INFORMATION GIVEN
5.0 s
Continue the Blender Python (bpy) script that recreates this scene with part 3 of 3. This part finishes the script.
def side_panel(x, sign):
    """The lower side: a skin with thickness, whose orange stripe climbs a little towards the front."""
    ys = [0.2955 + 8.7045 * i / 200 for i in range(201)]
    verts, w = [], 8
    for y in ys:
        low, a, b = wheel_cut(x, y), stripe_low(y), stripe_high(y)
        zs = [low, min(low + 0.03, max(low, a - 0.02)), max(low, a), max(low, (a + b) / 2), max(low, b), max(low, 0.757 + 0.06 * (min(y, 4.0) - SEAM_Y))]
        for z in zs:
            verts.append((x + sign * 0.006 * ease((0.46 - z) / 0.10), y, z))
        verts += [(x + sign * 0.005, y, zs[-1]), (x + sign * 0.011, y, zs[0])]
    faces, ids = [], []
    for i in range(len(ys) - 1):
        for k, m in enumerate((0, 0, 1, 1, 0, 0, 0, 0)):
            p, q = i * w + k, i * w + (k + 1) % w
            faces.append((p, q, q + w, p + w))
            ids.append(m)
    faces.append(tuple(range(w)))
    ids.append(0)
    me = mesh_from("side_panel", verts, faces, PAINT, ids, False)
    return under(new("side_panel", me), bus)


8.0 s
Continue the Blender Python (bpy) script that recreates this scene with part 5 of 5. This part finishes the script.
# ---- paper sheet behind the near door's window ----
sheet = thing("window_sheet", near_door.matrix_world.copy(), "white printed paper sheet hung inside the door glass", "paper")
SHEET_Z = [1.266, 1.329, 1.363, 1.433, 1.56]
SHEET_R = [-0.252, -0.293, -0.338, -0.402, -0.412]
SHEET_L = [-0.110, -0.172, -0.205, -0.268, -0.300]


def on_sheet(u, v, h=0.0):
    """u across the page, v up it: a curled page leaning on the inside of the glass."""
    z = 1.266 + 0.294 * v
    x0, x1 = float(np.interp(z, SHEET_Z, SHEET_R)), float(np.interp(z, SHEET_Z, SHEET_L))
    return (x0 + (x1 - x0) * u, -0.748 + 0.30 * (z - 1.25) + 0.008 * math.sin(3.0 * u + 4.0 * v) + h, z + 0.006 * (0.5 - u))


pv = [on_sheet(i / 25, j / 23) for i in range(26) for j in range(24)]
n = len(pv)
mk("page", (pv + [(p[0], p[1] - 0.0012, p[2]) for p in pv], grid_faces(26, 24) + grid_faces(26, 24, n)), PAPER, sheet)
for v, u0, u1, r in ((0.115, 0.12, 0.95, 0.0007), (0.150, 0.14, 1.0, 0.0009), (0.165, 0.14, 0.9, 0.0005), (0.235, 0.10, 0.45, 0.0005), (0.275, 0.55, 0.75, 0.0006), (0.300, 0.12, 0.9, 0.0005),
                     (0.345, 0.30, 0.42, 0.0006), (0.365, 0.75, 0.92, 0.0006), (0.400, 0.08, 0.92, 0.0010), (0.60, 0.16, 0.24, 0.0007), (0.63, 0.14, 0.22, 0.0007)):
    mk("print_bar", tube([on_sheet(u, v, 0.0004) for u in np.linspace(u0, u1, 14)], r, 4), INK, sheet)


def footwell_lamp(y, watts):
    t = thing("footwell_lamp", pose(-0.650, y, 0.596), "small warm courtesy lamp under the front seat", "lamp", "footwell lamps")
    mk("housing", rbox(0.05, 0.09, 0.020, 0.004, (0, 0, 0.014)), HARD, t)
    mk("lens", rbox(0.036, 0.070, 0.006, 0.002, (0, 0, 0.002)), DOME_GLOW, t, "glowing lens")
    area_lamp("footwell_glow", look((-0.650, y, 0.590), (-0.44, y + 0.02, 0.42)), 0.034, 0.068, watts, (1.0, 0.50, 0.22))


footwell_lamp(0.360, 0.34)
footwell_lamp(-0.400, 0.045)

---

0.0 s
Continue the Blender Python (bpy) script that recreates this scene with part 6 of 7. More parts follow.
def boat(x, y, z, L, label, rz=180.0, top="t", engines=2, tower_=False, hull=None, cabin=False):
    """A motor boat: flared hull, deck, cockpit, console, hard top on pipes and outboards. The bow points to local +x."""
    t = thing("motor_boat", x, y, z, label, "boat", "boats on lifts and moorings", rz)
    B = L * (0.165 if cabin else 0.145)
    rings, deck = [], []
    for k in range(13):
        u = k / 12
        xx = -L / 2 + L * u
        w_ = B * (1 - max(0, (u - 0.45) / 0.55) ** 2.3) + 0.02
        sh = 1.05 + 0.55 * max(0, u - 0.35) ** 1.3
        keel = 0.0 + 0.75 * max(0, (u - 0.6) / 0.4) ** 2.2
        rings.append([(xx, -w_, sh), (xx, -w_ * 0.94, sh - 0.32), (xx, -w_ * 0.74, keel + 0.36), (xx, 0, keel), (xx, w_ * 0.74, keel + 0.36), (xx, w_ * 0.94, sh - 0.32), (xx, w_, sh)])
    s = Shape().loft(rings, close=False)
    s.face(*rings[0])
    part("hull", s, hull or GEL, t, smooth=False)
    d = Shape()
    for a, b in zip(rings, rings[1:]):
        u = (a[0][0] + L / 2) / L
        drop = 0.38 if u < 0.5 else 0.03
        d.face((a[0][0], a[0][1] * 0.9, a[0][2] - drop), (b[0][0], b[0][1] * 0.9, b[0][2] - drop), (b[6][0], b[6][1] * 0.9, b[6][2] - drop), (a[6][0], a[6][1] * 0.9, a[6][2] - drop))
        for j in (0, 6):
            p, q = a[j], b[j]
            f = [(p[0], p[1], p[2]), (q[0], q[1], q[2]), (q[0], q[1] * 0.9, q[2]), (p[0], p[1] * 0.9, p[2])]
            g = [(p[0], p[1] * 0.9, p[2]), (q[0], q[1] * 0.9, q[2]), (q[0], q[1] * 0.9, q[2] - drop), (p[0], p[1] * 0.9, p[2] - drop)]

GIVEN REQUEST
Look through the listing and extract every line with "Python" in it.

EXERCISE SOLUTION
Continue the Blender Python (bpy) script that recreates this scene with part 3 of 3. This part finishes the script.
Continue the Blender Python (bpy) script that recreates this scene with part 5 of 5. This part finishes the script.
Continue the Blender Python (bpy) script that recreates this scene with part 6 of 7. More parts follow.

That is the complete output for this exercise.